COLLECTED DATA ::

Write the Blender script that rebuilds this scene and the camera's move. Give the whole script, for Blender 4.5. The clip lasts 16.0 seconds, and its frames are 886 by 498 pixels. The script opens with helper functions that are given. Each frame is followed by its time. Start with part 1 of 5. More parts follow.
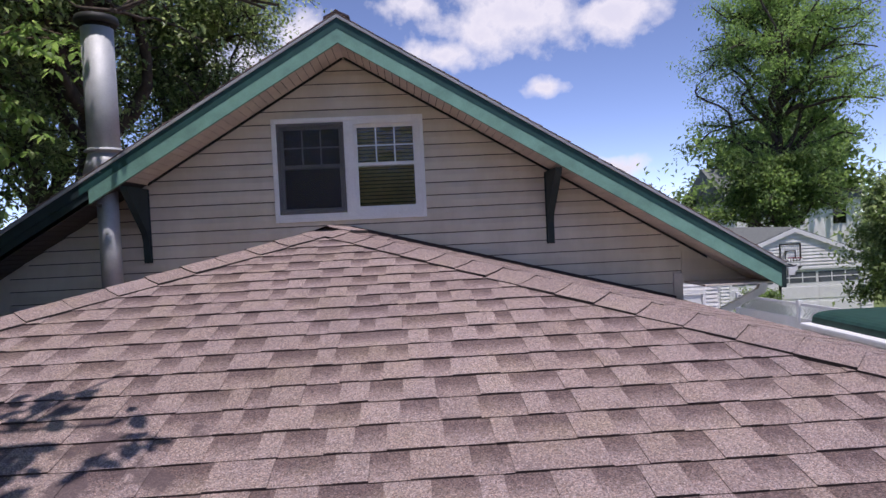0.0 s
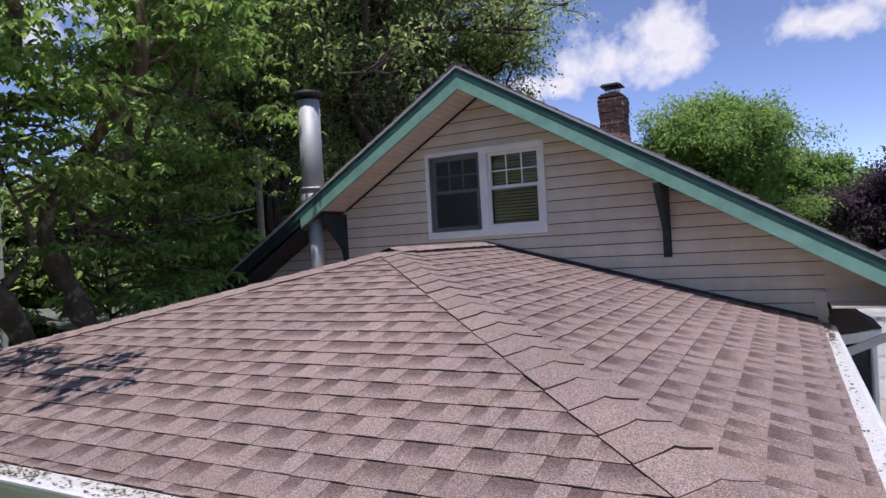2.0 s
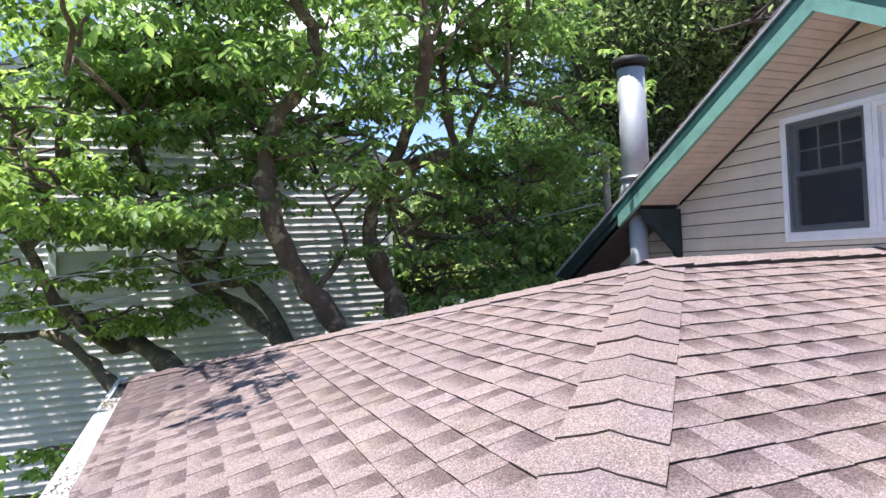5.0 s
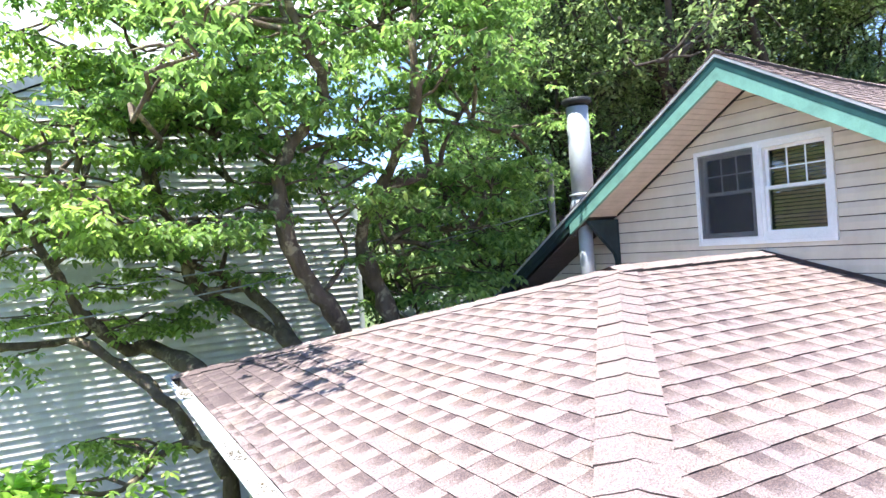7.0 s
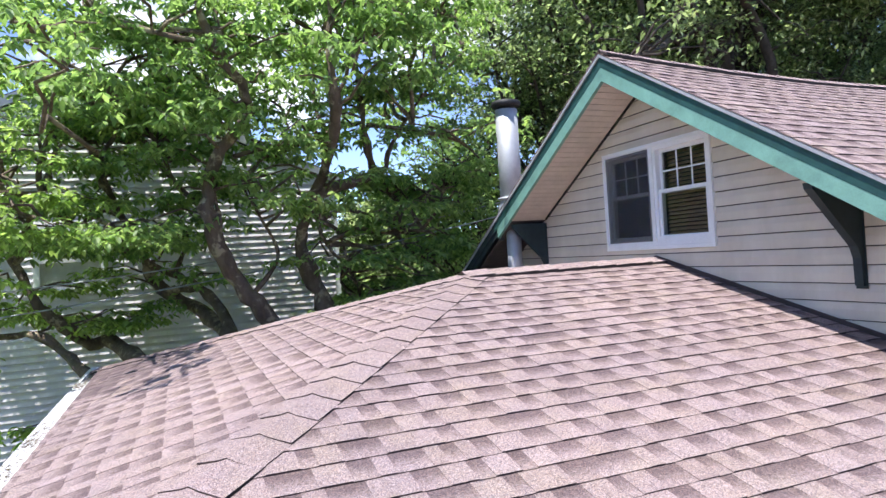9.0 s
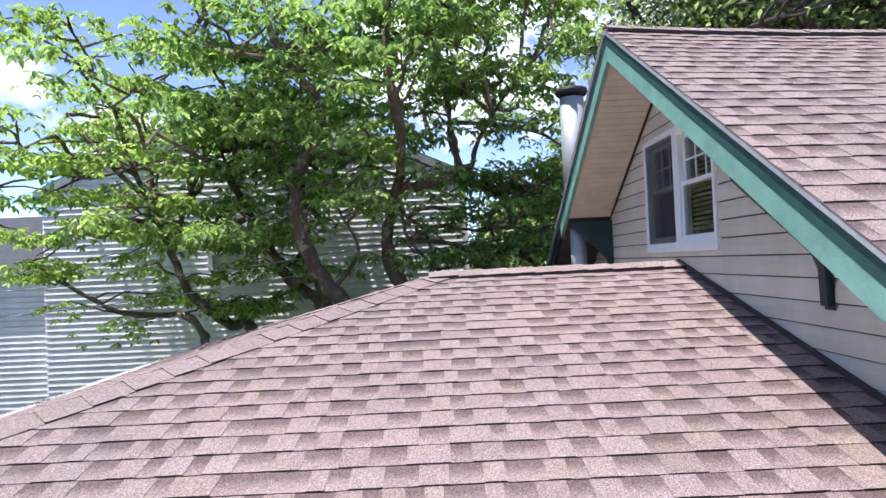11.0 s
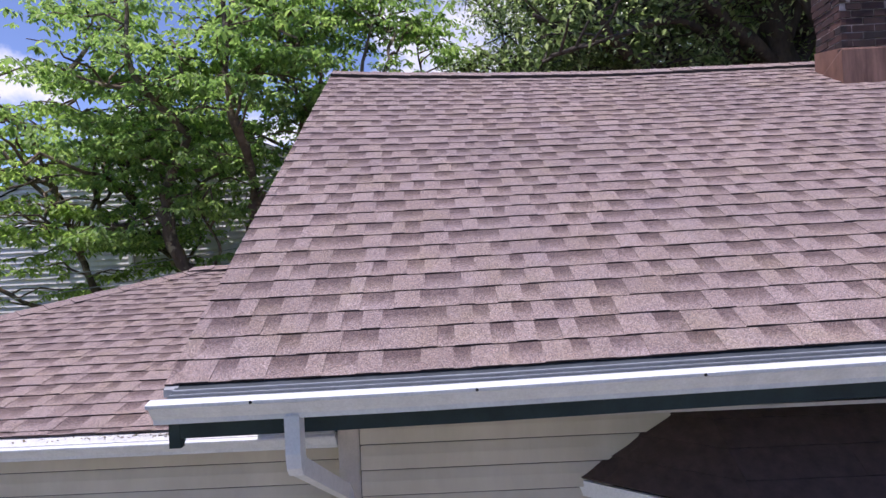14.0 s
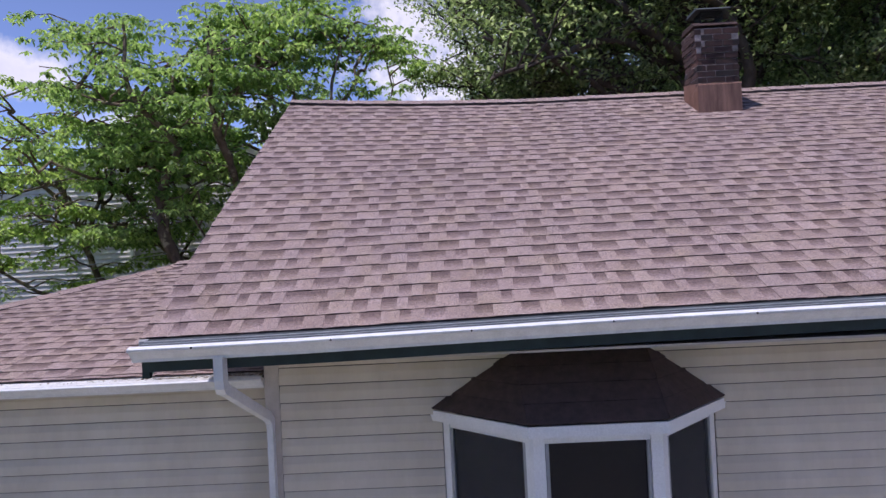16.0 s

THE PROBLEM :: Reproduce all of the data exactly, omitting each picture it holds.

RESPONSE TO THIS TASK ::
Write the Blender script that rebuilds this scene and the camera's move. Give the whole script, for Blender 4.5. The clip lasts 16.0 seconds, and its frames are 886 by 498 pixels. The script opens with helper functions that are given. Each frame is followed by its time. Start with part 1 of 5. More parts follow.
0.0 s
2.0 s
5.0 s
7.0 s
9.0 s
11.0 s
14.0 s
16.0 s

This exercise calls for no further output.